For people we want to store:

  • user name
  • password
  • different levels of access: it’d be nice to have an admin level (can edit others’ comments and do everything else), a participant user level (can edit own comments and post new ones), and a registration option for guest users that would remember their login info and perhaps the posts they’ve made on a forum. (It would, I think, make the site a lot more widely useful if there were a place where anyone at all could post a question or comment, regardless of their stature.) Others?
  • ? email address and institution, so that we may generate lists of annotators and send email to them as a group, if we need to?
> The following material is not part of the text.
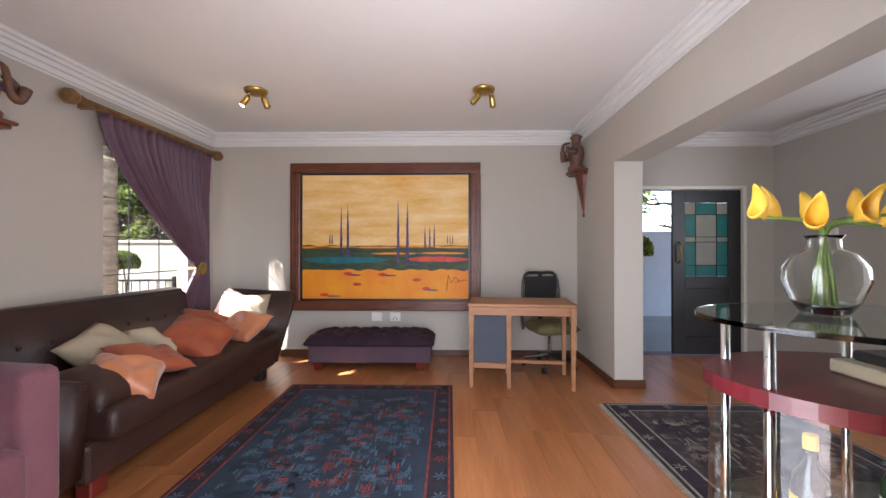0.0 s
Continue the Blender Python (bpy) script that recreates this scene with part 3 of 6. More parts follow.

So, o Team: what’s missing from this list?

9/30/2004

Update on what I’ve been doing

It’s been an eventful month here at VHL HQ. Guyda and I have just submitted a paper proposal to a publication, and separately from that I’ve submitted a couple of others, for conferences. We’ve set up people with encoding, which for now seems to be going well. Have met with Rala and Matt regarding Villani – I’ll let them expound on that. Esposizioni work seems to be going well too: I have repeatedly met with Roberto, who is kicking pretty seriously on the encoding; and Cristiana, Guyda and Mike have been researching aspects of the text.

Paul and I have started talking about the overall structure of the interface. For now, we’re focusing on the seminar room features, which will be the most widely used; he is thinking about back-end architecture and I am playing with layouts. For now, there’s a lot of preliminary dirty work on this front; as soon as there’s something concrete to share, we’ll post.